[Problem to solve]
Give the lines again exactly, from the one holding "Continue the Blender" to the last line of the listing below, both ends included and nothing added.

++++ Supplied material ++++

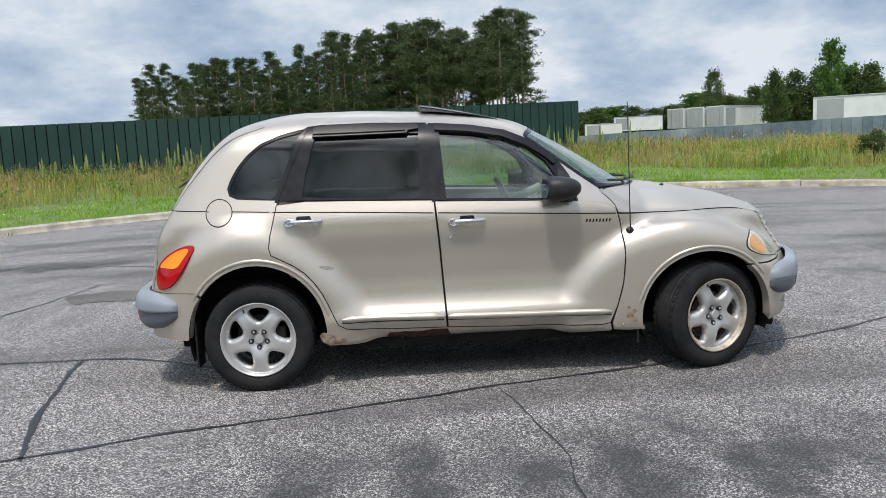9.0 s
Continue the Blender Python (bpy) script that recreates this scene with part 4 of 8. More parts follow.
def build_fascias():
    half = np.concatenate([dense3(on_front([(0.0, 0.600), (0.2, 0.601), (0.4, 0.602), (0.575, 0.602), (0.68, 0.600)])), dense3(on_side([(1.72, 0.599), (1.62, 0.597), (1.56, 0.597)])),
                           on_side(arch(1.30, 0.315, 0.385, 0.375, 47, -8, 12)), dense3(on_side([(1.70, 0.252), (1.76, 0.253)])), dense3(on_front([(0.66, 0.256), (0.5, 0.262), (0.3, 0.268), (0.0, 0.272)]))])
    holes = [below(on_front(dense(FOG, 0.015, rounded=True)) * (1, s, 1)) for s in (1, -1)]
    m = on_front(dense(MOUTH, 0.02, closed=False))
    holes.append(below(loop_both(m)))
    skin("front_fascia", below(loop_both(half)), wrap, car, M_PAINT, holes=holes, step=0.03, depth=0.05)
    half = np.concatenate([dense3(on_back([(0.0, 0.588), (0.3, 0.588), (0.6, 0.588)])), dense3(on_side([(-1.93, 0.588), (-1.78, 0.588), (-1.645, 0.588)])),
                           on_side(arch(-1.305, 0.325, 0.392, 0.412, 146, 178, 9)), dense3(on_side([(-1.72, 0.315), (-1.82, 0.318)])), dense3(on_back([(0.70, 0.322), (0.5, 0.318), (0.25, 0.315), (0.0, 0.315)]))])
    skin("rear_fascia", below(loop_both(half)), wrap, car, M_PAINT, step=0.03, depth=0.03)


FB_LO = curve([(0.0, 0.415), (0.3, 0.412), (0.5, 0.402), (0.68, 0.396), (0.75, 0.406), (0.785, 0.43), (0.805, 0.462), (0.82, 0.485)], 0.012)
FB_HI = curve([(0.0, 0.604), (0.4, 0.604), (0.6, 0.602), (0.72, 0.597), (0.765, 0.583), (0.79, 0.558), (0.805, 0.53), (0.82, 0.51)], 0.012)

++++

[Solution to this exercise]
Continue the Blender Python (bpy) script that recreates this scene with part 4 of 8. More parts follow.
def build_fascias():
    half = np.concatenate([dense3(on_front([(0.0, 0.600), (0.2, 0.601), (0.4, 0.602), (0.575, 0.602), (0.68, 0.600)])), dense3(on_side([(1.72, 0.599), (1.62, 0.597), (1.56, 0.597)])),
                           on_side(arch(1.30, 0.315, 0.385, 0.375, 47, -8, 12)), dense3(on_side([(1.70, 0.252), (1.76, 0.253)])), dense3(on_front([(0.66, 0.256), (0.5, 0.262), (0.3, 0.268), (0.0, 0.272)]))])
    holes = [below(on_front(dense(FOG, 0.015, rounded=True)) * (1, s, 1)) for s in (1, -1)]
    m = on_front(dense(MOUTH, 0.02, closed=False))
    holes.append(below(loop_both(m)))
    skin("front_fascia", below(loop_both(half)), wrap, car, M_PAINT, holes=holes, step=0.03, depth=0.05)
    half = np.concatenate([dense3(on_back([(0.0, 0.588), (0.3, 0.588), (0.6, 0.588)])), dense3(on_side([(-1.93, 0.588), (-1.78, 0.588), (-1.645, 0.588)])),
                           on_side(arch(-1.305, 0.325, 0.392, 0.412, 146, 178, 9)), dense3(on_side([(-1.72, 0.315), (-1.82, 0.318)])), dense3(on_back([(0.70, 0.322), (0.5, 0.318), (0.25, 0.315), (0.0, 0.315)]))])
    skin("rear_fascia", below(loop_both(half)), wrap, car, M_PAINT, step=0.03, depth=0.03)


FB_LO = curve([(0.0, 0.415), (0.3, 0.412), (0.5, 0.402), (0.68, 0.396), (0.75, 0.406), (0.785, 0.43), (0.805, 0.462), (0.82, 0.485)], 0.012)
FB_HI = curve([(0.0, 0.604), (0.4, 0.604), (0.6, 0.602), (0.72, 0.597), (0.765, 0.583), (0.79, 0.558), (0.805, 0.53), (0.82, 0.51)], 0.012)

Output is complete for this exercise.